▶ **Source data**
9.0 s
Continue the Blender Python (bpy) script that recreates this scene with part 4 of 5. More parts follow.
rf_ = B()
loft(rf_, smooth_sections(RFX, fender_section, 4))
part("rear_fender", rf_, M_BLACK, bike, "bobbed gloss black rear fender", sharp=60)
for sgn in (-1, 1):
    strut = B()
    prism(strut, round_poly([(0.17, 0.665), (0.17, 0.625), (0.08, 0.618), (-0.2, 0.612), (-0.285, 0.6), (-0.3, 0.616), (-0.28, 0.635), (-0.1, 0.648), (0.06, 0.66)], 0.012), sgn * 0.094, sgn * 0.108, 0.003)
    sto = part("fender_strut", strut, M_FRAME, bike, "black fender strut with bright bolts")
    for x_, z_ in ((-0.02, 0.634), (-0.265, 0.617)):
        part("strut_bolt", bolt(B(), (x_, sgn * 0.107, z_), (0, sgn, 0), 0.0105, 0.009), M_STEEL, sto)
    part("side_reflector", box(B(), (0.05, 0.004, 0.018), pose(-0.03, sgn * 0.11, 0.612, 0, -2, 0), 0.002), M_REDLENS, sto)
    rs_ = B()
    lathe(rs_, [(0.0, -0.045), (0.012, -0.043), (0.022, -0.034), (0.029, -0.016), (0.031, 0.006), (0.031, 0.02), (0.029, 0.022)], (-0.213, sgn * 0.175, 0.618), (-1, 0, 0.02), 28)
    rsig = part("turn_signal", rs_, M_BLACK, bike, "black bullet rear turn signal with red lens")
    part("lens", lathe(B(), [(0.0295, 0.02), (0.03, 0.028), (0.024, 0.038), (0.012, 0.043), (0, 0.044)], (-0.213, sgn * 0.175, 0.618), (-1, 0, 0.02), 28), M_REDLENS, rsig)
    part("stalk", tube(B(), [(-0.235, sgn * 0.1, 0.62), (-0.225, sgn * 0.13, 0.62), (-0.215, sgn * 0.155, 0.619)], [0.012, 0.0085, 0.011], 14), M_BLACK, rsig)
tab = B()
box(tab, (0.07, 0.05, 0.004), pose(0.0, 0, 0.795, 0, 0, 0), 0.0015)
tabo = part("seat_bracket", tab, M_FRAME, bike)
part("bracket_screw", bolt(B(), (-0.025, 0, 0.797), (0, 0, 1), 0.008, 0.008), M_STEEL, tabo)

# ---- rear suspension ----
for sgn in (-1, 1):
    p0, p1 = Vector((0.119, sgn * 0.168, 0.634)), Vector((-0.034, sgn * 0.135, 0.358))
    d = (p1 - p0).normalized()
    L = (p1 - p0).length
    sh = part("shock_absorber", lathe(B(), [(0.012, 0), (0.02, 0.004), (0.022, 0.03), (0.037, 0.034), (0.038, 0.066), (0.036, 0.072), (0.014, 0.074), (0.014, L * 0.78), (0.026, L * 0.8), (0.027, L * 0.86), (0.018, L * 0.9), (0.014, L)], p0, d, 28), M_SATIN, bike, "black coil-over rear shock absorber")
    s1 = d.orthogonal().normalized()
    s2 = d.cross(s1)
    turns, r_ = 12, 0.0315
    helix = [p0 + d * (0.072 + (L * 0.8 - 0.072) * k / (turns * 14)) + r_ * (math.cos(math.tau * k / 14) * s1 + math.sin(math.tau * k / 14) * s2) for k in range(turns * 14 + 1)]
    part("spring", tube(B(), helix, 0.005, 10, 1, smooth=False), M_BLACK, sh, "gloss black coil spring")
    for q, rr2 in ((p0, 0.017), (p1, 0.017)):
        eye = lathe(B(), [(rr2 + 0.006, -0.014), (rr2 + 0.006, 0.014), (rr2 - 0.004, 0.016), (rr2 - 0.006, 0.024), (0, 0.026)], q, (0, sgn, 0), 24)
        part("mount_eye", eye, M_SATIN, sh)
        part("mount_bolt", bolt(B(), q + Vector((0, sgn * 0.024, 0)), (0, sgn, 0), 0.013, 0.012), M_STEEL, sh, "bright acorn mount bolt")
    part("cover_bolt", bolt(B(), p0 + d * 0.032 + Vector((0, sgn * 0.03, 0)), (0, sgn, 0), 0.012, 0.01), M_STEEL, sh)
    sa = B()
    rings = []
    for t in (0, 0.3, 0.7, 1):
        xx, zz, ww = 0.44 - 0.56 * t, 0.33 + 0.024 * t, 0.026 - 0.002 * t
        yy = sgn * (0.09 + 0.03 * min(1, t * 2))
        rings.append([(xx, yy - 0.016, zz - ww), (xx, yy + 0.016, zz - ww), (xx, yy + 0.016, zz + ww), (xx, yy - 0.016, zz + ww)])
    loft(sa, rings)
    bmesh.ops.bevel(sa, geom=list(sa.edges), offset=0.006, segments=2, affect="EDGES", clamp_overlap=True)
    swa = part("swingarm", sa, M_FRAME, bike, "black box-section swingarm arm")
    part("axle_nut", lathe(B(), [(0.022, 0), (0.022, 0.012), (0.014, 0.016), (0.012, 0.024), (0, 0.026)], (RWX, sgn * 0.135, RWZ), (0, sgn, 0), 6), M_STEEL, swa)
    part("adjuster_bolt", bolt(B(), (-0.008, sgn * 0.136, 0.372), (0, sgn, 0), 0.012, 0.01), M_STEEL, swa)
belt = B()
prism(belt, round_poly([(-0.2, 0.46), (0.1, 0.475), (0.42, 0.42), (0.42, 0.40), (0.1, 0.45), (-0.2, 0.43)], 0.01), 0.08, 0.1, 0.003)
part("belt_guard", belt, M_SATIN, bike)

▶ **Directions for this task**
Starting at the line that contains "Continue the Blender" and ending at the line that contains "0.008), M_STEEL, tabo)", retype each line exactly; omit everything outside that range.

▶ **Exercise answer**
Continue the Blender Python (bpy) script that recreates this scene with part 4 of 5. More parts follow.
rf_ = B()
loft(rf_, smooth_sections(RFX, fender_section, 4))
part("rear_fender", rf_, M_BLACK, bike, "bobbed gloss black rear fender", sharp=60)
for sgn in (-1, 1):
    strut = B()
    prism(strut, round_poly([(0.17, 0.665), (0.17, 0.625), (0.08, 0.618), (-0.2, 0.612), (-0.285, 0.6), (-0.3, 0.616), (-0.28, 0.635), (-0.1, 0.648), (0.06, 0.66)], 0.012), sgn * 0.094, sgn * 0.108, 0.003)
    sto = part("fender_strut", strut, M_FRAME, bike, "black fender strut with bright bolts")
    for x_, z_ in ((-0.02, 0.634), (-0.265, 0.617)):
        part("strut_bolt", bolt(B(), (x_, sgn * 0.107, z_), (0, sgn, 0), 0.0105, 0.009), M_STEEL, sto)
    part("side_reflector", box(B(), (0.05, 0.004, 0.018), pose(-0.03, sgn * 0.11, 0.612, 0, -2, 0), 0.002), M_REDLENS, sto)
    rs_ = B()
    lathe(rs_, [(0.0, -0.045), (0.012, -0.043), (0.022, -0.034), (0.029, -0.016), (0.031, 0.006), (0.031, 0.02), (0.029, 0.022)], (-0.213, sgn * 0.175, 0.618), (-1, 0, 0.02), 28)
    rsig = part("turn_signal", rs_, M_BLACK, bike, "black bullet rear turn signal with red lens")
    part("lens", lathe(B(), [(0.0295, 0.02), (0.03, 0.028), (0.024, 0.038), (0.012, 0.043), (0, 0.044)], (-0.213, sgn * 0.175, 0.618), (-1, 0, 0.02), 28), M_REDLENS, rsig)
    part("stalk", tube(B(), [(-0.235, sgn * 0.1, 0.62), (-0.225, sgn * 0.13, 0.62), (-0.215, sgn * 0.155, 0.619)], [0.012, 0.0085, 0.011], 14), M_BLACK, rsig)
tab = B()
box(tab, (0.07, 0.05, 0.004), pose(0.0, 0, 0.795, 0, 0, 0), 0.0015)
tabo = part("seat_bracket", tab, M_FRAME, bike)
part("bracket_screw", bolt(B(), (-0.025, 0, 0.797), (0, 0, 1), 0.008, 0.008), M_STEEL, tabo)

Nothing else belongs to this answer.